High-frequency ultrasonography of the neck (C6–C7 level), with the aim of detecting the longus colli (LC). The long arrow indicates the path of the injection needle.

SG, stellate ganglion; SCM, sternocleidomastoid; ASM, anterior scalenus muscle; CA, carotid artery; IJV, internal jugular vein; VV, vertebral vein; VA, vertebral artery.

Discussion

EDS leads to various adverse consequences, namely mind distraction, low working efficiency, and poor quality of life. The main causes are central nervous system (CNS) disorders, obstructive sleep apnea syndrome, metabolic diseases, and depression. Irregular sleepiness patterns; sleep fragmentation; abnormal concentrations of γ-aminobutyric acid (GABA), growth hormone-releasing hormone (GHRH), and melatonin (MT); and hypothalamic dysfunction may serve as underlying mechanisms. In the present case, the patient reported no history of CNS-, respiratory-, metabolism-, or psychology-related abnormalities. The severity of the patient’s daytime sleepiness, graded by the ESS score, was evaluated independently by professional assessors or in sleep labs.

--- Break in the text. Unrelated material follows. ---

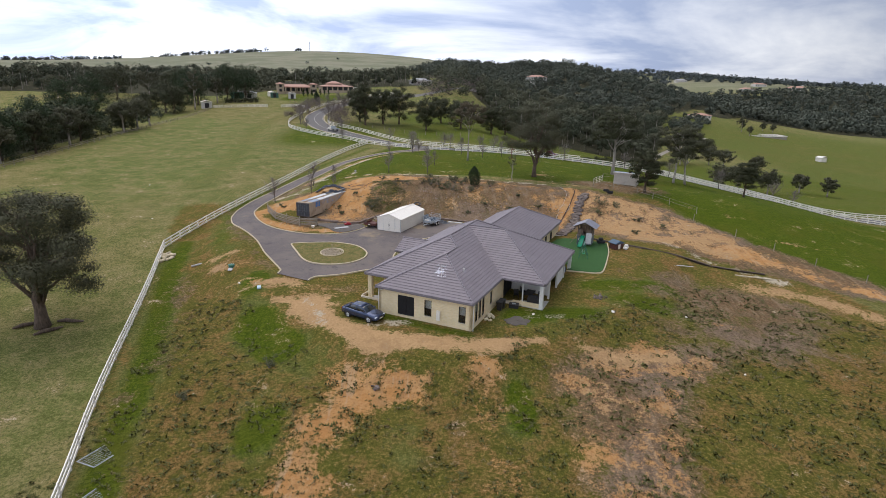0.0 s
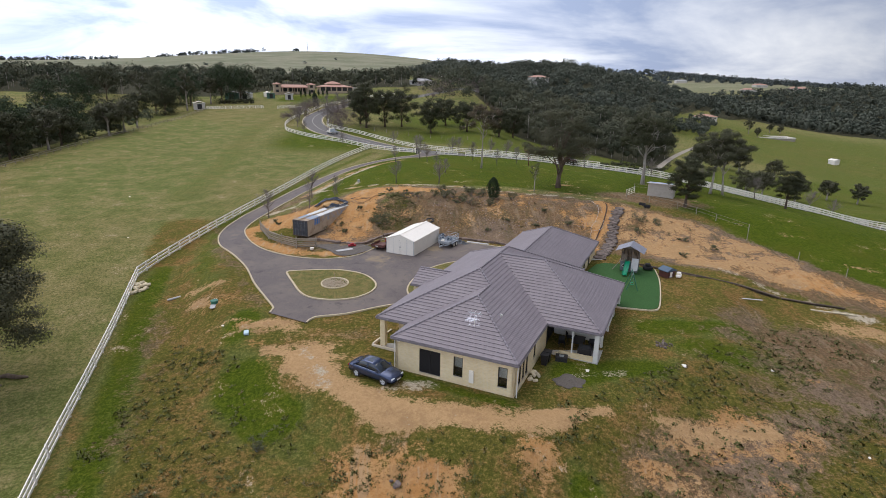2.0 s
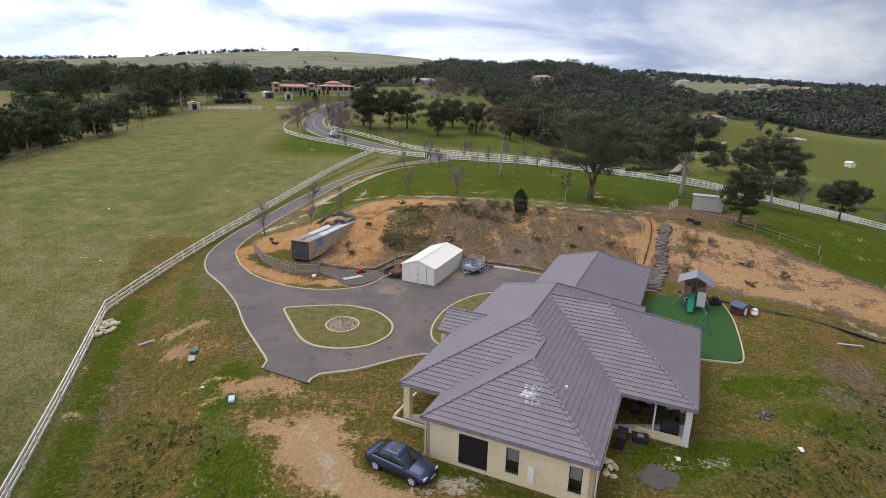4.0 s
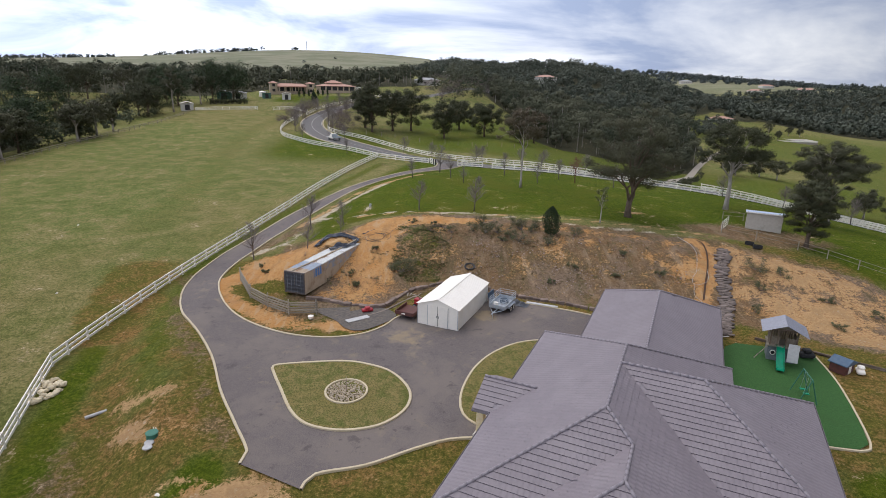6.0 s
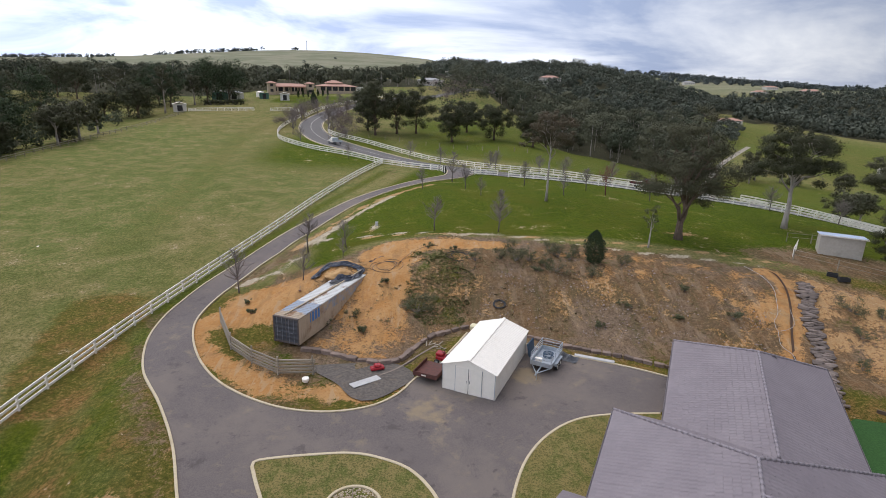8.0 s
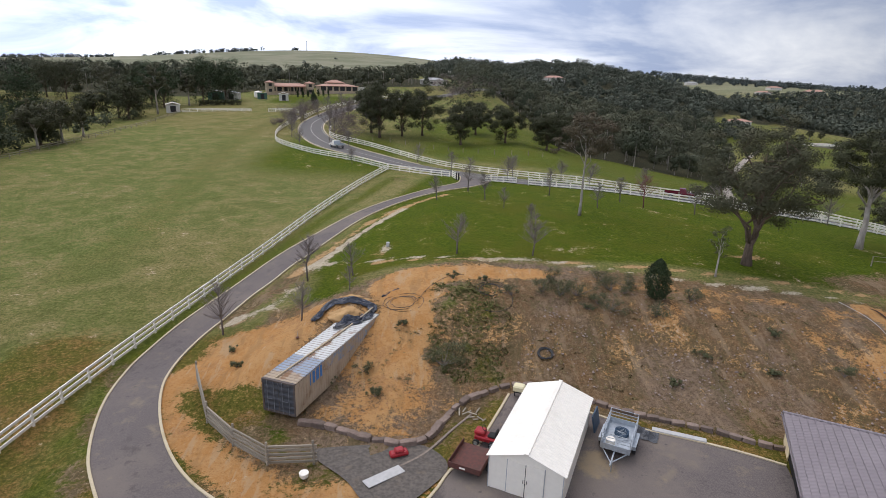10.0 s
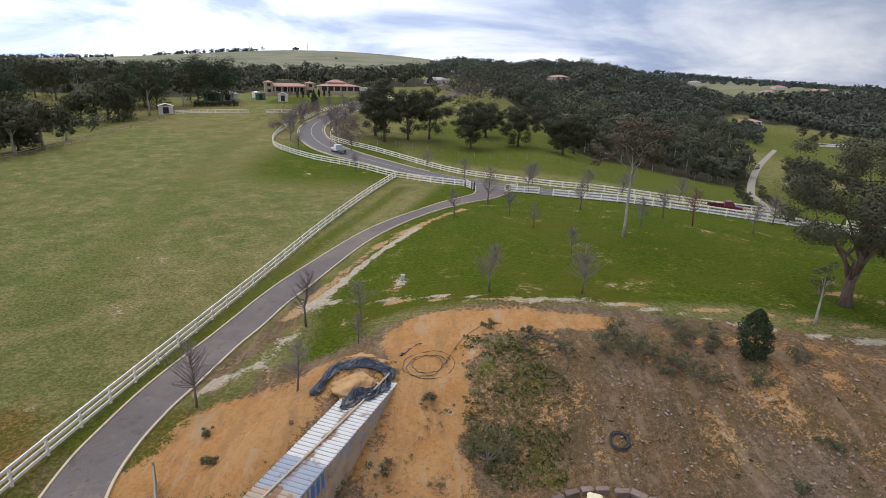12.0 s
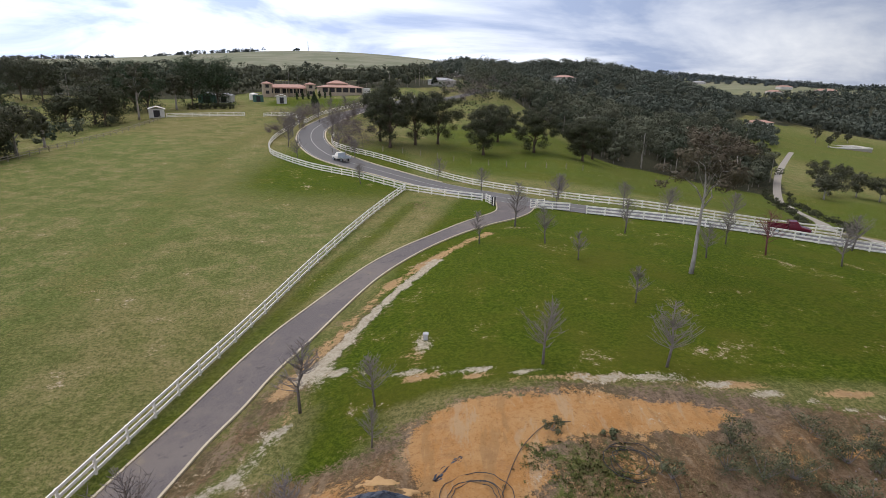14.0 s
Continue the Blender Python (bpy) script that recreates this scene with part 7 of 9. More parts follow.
solo("toy_car", boxes(((-0.55, -0.28, 0.06), (0.55, 0.28, 0.32)), ((-0.25, -0.26, 0.32), (0.3, 0.26, 0.5)), bevel=0.08), REDPAINT, "red plastic toy car on gravel", "toy", at=pose(-14.2, 90.2, high(-14.2, 90.2), 0, 0, 20))
solo("sheet_board", boxes(((-1.2, -0.35, 0.0), (1.2, 0.35, 0.05)), bevel=0.01), PLYWOOD, "grey board lying on gravel", "board", at=pose(-14.9, 88.3, high(-14.9, 88.3) + 0.05, 0, 2, 38))
solo("sheet_board", boxes(((-1.6, -0.2, 0.0), (1.6, 0.2, 0.1)), bevel=0.01), PLYWOOD, "pale timber planks stacked on the asphalt", "board", at=pose(3.4, 92.4, high(3.4, 92.4) + 0.09, 0, 0, -22))
solo("concrete_bowl", tube(bmesh.new(), [(0, 0, 0), (0, 0, 0.1), (0, 0, 0.34)], [0.16, 0.24, 0.27], 14), WHITE, "white tub standing beside the timber barrier", "tub", at=pose(-19.3, 88.2, high(-19.3, 88.2)))
solo("concrete_strip", kerb(curve([(-14.4, 89.0), (-12.7, 90.4), (-10.9, 92.9), (-9.6, 94.6)], 0.5), 0.16, 0.05), STONE, "cream concrete edging strip in gravel", "kerb", kind="structure")
solo("gravel_patch", sheet([np.array(p) for p in curve([(-19.4, 90.6), (-15.2, 91.2), (-12.7, 91.1), (-11.3, 89.3), (-12.5, 87.3), (-14.2, 85.8), (-15.6, 86.1), (-17, 88), (-18.8, 89.6)], 0.5, True)], 0.045, 0.8), surface("dark_gravel", (0.085, 0.074, 0.064), (0.15, 0.125, 0.105), 5, 0.9, 0.95, 0, 0.8, 0.05, (0.19, 0.135, 0.09)), "dark crushed gravel patch", "gravel", kind="structure", smooth=True)
CRUMPLE = surface("dark_plastic_sheet", (0.07, 0.072, 0.078), (0.12, 0.122, 0.13), 5, 1.2, 0.45, 0, 0.4, 0.03, (0.05, 0.05, 0.055))
rng = np.random.default_rng(77)
lumps = [(rng.uniform(-0.7, 0.7), rng.uniform(-0.45, 0.45), rng.uniform(0.12, 0.4), rng.uniform(0.15, 0.35)) for _ in range(12)]
cv, cf = [], []
for j in range(15):
    for i in range(21):
        u, w = -1 + i * 0.1, -0.7 + j * 0.1
        z = sum(h * math.exp(-((u - a) ** 2 + (w - c) ** 2) / (r * r)) for a, c, h, r in lumps) * 0.55
        edge = max(0.0, 1 - (u / 1.02) ** 2 - 0.6 * (w / 0.72) ** 2)
        cv.append((u * (0.92 + 0.1 * rng.random()), w * (0.9 + 0.15 * rng.random()), 0.02 + z * min(1, edge * 2.2) + 0.03 * rng.random()))
        if i and j:
            k = j * 21 + i
            cf.append((k - 22, k - 21, k, k - 1))
solo("plastic_sheet", (cv, cf), CRUMPLE, "dark grey plastic sheeting heaped beside the trailer", "sheeting", at=pose(1.15, 92.6, high(1.15, 92.6) + 0.06, 0, 0, -30))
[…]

The reported sensitivity and specificity of ESS is as high as 93.5% and 100.0%, respectively, making this scoring method the currently accepted choice of patients and their families, clinically. The initial ESS score of the present patient was 19, indicating a serious condition, and with her specific symptoms, the ESS score supported the diagnosis of EDS with autonomic nervous dysfunction. This condition might be correlated with abnormal function in the hypothalamus. SGB has been used to adjust the activity of the hypothalamus by refining the local circulation. This effect normalizes the homeostasis of the internal environment, stabilizes autonomic, endocrine, and immune functions, and facilitates the secretion of GHRH and MT. As a result, SGB represents a potential treatment for sleep disorders. In the present case, SGB resulted in a clear and desirable effect on the patient’s EDS and a decrease in the ESS score from 19 to 0. Additionally, the patient terminated the oryzanol when the somnolence and extreme fatigue were relieved after the final treatment. The 3-month follow-up revealed no relapse of any of the previous symptoms, namely daytime sleepiness, weakness in the lower limbs, fecal incontinence, or urgent or frequent urination, indicating that the SGB treatments recovered the patient’s autonomic activity and resolved the endocrine disorder. This result is similar to the results reported in other studies, suggesting the efficacy of SGB in stabilizing the autonomic system through reversing the autonomic imbalance.

Conclusion

There are currently few therapeutic approaches for EDS, and these have had undesirable outcomes. In the present case, SGB resulted in attractive effects regarding EDS recovery, providing a novel solution for severe functional complications related to EDS. In the future, clinical multicenter studies with a large sample size are warranted to further elucidate the therapeutic value of SGB in EDS and the mechanisms underlying its effects.